Work required> Your task is to give the listing below back word for word, pictures excluded.

Clips as scene scripts:
[start]

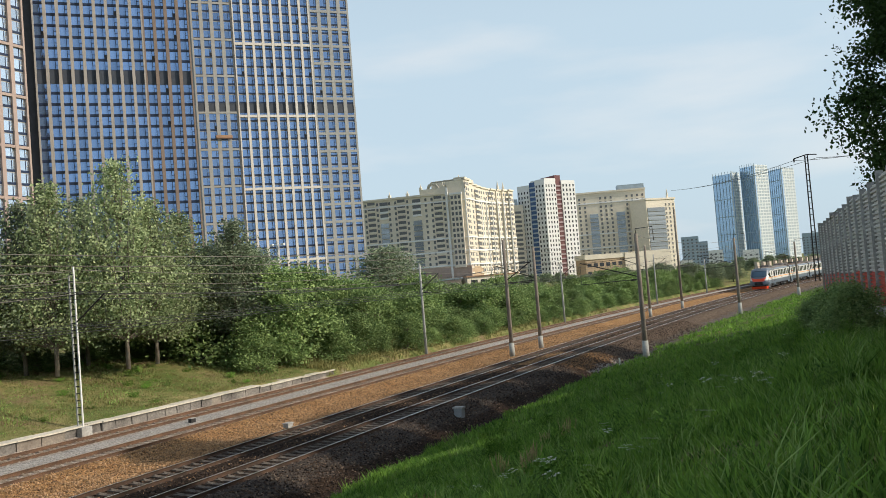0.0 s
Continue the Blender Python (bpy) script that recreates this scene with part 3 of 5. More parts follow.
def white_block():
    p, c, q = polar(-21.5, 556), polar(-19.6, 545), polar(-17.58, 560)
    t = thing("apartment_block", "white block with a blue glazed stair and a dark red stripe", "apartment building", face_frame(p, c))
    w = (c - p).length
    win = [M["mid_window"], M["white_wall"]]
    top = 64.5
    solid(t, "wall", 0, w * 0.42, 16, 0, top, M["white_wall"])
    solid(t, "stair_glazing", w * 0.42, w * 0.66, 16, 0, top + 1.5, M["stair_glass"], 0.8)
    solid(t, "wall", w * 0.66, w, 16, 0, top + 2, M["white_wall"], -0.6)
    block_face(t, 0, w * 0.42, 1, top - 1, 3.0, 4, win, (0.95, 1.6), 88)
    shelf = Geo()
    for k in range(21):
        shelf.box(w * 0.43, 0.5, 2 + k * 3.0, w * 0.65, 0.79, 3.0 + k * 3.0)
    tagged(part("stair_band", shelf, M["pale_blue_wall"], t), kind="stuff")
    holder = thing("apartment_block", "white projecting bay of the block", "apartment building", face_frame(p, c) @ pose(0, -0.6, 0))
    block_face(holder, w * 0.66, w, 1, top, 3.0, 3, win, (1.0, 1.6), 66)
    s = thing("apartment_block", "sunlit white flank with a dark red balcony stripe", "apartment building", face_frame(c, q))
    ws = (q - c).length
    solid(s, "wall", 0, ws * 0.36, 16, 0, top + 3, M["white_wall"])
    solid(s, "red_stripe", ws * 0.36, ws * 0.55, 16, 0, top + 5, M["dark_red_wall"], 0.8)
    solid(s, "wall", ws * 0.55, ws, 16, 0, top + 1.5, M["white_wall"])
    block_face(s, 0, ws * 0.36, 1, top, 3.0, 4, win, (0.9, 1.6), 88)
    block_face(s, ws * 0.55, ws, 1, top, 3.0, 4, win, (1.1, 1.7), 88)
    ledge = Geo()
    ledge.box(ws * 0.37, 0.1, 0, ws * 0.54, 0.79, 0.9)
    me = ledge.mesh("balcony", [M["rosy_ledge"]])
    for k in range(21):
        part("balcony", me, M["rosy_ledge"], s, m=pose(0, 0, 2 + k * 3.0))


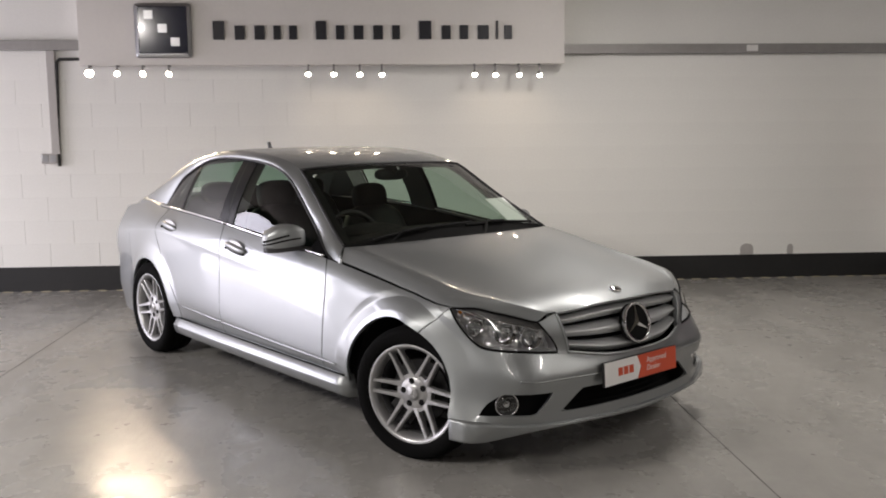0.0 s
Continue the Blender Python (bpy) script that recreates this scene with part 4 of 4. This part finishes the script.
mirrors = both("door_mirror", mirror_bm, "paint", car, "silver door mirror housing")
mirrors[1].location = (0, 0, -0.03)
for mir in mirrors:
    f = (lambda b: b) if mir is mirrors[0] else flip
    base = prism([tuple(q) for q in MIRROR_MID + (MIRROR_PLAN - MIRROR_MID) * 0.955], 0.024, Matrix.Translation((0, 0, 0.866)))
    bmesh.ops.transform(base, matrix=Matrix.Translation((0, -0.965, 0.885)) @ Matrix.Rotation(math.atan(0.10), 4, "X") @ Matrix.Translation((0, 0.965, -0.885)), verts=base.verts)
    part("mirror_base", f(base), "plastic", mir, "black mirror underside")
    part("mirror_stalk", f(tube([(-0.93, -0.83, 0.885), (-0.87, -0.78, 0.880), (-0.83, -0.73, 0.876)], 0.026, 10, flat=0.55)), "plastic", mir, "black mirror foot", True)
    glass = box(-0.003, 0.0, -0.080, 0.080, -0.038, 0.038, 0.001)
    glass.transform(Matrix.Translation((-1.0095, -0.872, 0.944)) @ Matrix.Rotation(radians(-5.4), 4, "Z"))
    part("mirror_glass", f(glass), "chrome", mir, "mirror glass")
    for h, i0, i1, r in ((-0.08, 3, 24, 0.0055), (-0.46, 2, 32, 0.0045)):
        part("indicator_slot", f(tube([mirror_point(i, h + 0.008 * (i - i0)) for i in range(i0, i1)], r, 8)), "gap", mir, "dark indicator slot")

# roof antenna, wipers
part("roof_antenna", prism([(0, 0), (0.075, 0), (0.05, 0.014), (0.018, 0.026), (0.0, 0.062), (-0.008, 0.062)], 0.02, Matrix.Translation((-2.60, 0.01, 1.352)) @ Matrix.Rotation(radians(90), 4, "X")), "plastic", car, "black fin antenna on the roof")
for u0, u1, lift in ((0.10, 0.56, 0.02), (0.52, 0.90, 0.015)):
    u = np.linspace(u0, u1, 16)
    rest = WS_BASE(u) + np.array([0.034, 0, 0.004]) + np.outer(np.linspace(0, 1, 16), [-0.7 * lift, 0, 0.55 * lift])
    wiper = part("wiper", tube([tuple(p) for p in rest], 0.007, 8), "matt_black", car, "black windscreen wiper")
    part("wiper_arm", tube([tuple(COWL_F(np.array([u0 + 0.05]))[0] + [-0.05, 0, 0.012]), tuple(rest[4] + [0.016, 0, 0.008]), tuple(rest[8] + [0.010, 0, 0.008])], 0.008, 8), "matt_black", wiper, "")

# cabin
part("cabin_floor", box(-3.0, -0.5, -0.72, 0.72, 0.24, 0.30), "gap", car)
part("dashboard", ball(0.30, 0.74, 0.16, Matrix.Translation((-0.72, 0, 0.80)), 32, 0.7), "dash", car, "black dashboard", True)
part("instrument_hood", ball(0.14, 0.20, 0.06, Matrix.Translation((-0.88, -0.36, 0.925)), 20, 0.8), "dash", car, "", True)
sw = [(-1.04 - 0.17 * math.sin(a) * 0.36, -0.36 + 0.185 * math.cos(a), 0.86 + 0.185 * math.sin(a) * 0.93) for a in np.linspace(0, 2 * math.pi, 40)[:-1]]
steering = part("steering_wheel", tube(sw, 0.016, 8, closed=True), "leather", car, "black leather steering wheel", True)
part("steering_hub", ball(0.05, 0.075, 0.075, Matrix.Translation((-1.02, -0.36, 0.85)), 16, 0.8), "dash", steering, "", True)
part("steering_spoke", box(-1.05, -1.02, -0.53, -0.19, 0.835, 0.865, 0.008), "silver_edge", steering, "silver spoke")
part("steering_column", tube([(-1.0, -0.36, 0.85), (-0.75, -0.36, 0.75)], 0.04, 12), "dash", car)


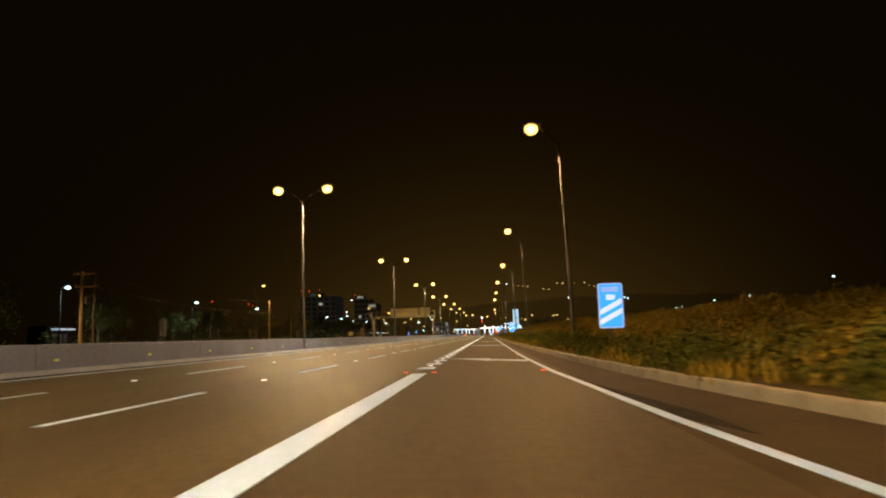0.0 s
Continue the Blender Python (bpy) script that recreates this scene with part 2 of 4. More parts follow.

[end]

Exercise result>
0.0 s
Continue the Blender Python (bpy) script that recreates this scene with part 3 of 5. More parts follow.
def white_block():
    p, c, q = polar(-21.5, 556), polar(-19.6, 545), polar(-17.58, 560)
    t = thing("apartment_block", "white block with a blue glazed stair and a dark red stripe", "apartment building", face_frame(p, c))
    w = (c - p).length
    win = [M["mid_window"], M["white_wall"]]
    top = 64.5
    solid(t, "wall", 0, w * 0.42, 16, 0, top, M["white_wall"])
    solid(t, "stair_glazing", w * 0.42, w * 0.66, 16, 0, top + 1.5, M["stair_glass"], 0.8)
    solid(t, "wall", w * 0.66, w, 16, 0, top + 2, M["white_wall"], -0.6)
    block_face(t, 0, w * 0.42, 1, top - 1, 3.0, 4, win, (0.95, 1.6), 88)
    shelf = Geo()
    for k in range(21):
        shelf.box(w * 0.43, 0.5, 2 + k * 3.0, w * 0.65, 0.79, 3.0 + k * 3.0)
    tagged(part("stair_band", shelf, M["pale_blue_wall"], t), kind="stuff")
    holder = thing("apartment_block", "white projecting bay of the block", "apartment building", face_frame(p, c) @ pose(0, -0.6, 0))
    block_face(holder, w * 0.66, w, 1, top, 3.0, 3, win, (1.0, 1.6), 66)
    s = thing("apartment_block", "sunlit white flank with a dark red balcony stripe", "apartment building", face_frame(c, q))
    ws = (q - c).length
    solid(s, "wall", 0, ws * 0.36, 16, 0, top + 3, M["white_wall"])
    solid(s, "red_stripe", ws * 0.36, ws * 0.55, 16, 0, top + 5, M["dark_red_wall"], 0.8)
    solid(s, "wall", ws * 0.55, ws, 16, 0, top + 1.5, M["white_wall"])
    block_face(s, 0, ws * 0.36, 1, top, 3.0, 4, win, (0.9, 1.6), 88)
    block_face(s, ws * 0.55, ws, 1, top, 3.0, 4, win, (1.1, 1.7), 88)
    ledge = Geo()
    ledge.box(ws * 0.37, 0.1, 0, ws * 0.54, 0.79, 0.9)
    me = ledge.mesh("balcony", [M["rosy_ledge"]])
    for k in range(21):
        part("balcony", me, M["rosy_ledge"], s, m=pose(0, 0, 2 + k * 3.0))


0.0 s
Continue the Blender Python (bpy) script that recreates this scene with part 4 of 4. This part finishes the script.
mirrors = both("door_mirror", mirror_bm, "paint", car, "silver door mirror housing")
mirrors[1].location = (0, 0, -0.03)
for mir in mirrors:
    f = (lambda b: b) if mir is mirrors[0] else flip
    base = prism([tuple(q) for q in MIRROR_MID + (MIRROR_PLAN - MIRROR_MID) * 0.955], 0.024, Matrix.Translation((0, 0, 0.866)))
    bmesh.ops.transform(base, matrix=Matrix.Translation((0, -0.965, 0.885)) @ Matrix.Rotation(math.atan(0.10), 4, "X") @ Matrix.Translation((0, 0.965, -0.885)), verts=base.verts)
    part("mirror_base", f(base), "plastic", mir, "black mirror underside")
    part("mirror_stalk", f(tube([(-0.93, -0.83, 0.885), (-0.87, -0.78, 0.880), (-0.83, -0.73, 0.876)], 0.026, 10, flat=0.55)), "plastic", mir, "black mirror foot", True)
    glass = box(-0.003, 0.0, -0.080, 0.080, -0.038, 0.038, 0.001)
    glass.transform(Matrix.Translation((-1.0095, -0.872, 0.944)) @ Matrix.Rotation(radians(-5.4), 4, "Z"))
    part("mirror_glass", f(glass), "chrome", mir, "mirror glass")
    for h, i0, i1, r in ((-0.08, 3, 24, 0.0055), (-0.46, 2, 32, 0.0045)):
        part("indicator_slot", f(tube([mirror_point(i, h + 0.008 * (i - i0)) for i in range(i0, i1)], r, 8)), "gap", mir, "dark indicator slot")

# roof antenna, wipers
part("roof_antenna", prism([(0, 0), (0.075, 0), (0.05, 0.014), (0.018, 0.026), (0.0, 0.062), (-0.008, 0.062)], 0.02, Matrix.Translation((-2.60, 0.01, 1.352)) @ Matrix.Rotation(radians(90), 4, "X")), "plastic", car, "black fin antenna on the roof")
for u0, u1, lift in ((0.10, 0.56, 0.02), (0.52, 0.90, 0.015)):
    u = np.linspace(u0, u1, 16)
    rest = WS_BASE(u) + np.array([0.034, 0, 0.004]) + np.outer(np.linspace(0, 1, 16), [-0.7 * lift, 0, 0.55 * lift])
    wiper = part("wiper", tube([tuple(p) for p in rest], 0.007, 8), "matt_black", car, "black windscreen wiper")
    part("wiper_arm", tube([tuple(COWL_F(np.array([u0 + 0.05]))[0] + [-0.05, 0, 0.012]), tuple(rest[4] + [0.016, 0, 0.008]), tuple(rest[8] + [0.010, 0, 0.008])], 0.008, 8), "matt_black", wiper, "")

# cabin
part("cabin_floor", box(-3.0, -0.5, -0.72, 0.72, 0.24, 0.30), "gap", car)
part("dashboard", ball(0.30, 0.74, 0.16, Matrix.Translation((-0.72, 0, 0.80)), 32, 0.7), "dash", car, "black dashboard", True)
part("instrument_hood", ball(0.14, 0.20, 0.06, Matrix.Translation((-0.88, -0.36, 0.925)), 20, 0.8), "dash", car, "", True)
sw = [(-1.04 - 0.17 * math.sin(a) * 0.36, -0.36 + 0.185 * math.cos(a), 0.86 + 0.185 * math.sin(a) * 0.93) for a in np.linspace(0, 2 * math.pi, 40)[:-1]]
steering = part("steering_wheel", tube(sw, 0.016, 8, closed=True), "leather", car, "black leather steering wheel", True)
part("steering_hub", ball(0.05, 0.075, 0.075, Matrix.Translation((-1.02, -0.36, 0.85)), 16, 0.8), "dash", steering, "", True)
part("steering_spoke", box(-1.05, -1.02, -0.53, -0.19, 0.835, 0.865, 0.008), "silver_edge", steering, "silver spoke")
part("steering_column", tube([(-1.0, -0.36, 0.85), (-0.75, -0.36, 0.75)], 0.04, 12), "dash", car)


0.0 s
Continue the Blender Python (bpy) script that recreates this scene with part 2 of 4. More parts follow.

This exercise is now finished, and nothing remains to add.